When my daughter was about 4 or 5 her car seat was strapped behind the driver side. I used to reach my hand behind me and hold her hand while I drove. She would ablige each time for a few minutes, (sometimes longer) and then eventually let go. This process would repeat multiple times throughout whatever drive we were on.
I always liked holding her hand, I guess it made me feel more connected to her – so I always wanted to hold her hand for longer. Many times when she let go of my hand, I would feel a little sad. I would think: “Why doesn’t she want to hold my hand anymore?” OR ” Is it that much of a big deal…it’s not hard to hold my hand, is it?”
I felt like I was probably the one who was more uncomfortable reaching my hand back that far.
I would start telling myself all kinds of BS stories…
(We really can let our minds go to some crazy places sometimes, can’t we? I know I can.)
One day on a drive home, while holding her hand, I turned all the way around in the seat to look at her.
What I saw, changed my perception of the whole situation.
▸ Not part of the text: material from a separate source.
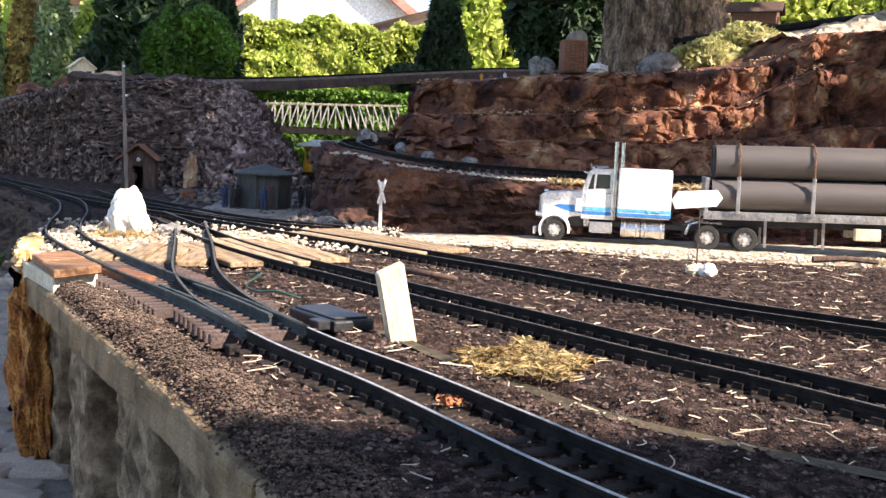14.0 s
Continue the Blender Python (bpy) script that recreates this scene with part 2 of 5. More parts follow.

In order for her to hold my hand, she had to really stretch herself – and in doing so – had to completely fold herself in half leaning forward to reach my hand. My hand wasn’t as close to her as I had thought it was all of those times. She had to do WAY more than just put her hand in mine.
She, was doing far more work than I was.
The whole time I thought I was the one stretching for her, when in reality, she was reaching for me.
My perception of the situation wasn’t only wrong…..it was completely backwards.
The lesson I took here is this:
Many times people are trying harder than you think.
We just don’t know – or understand – their struggle….because we aren’t always there to see it.
We may have a story we are telling ourselves about a situation that isn’t correct – or worse – completely opposite of the truth.
Let’s all judge a little less, and give others some grace.
The same grace we would all individually love to be shown.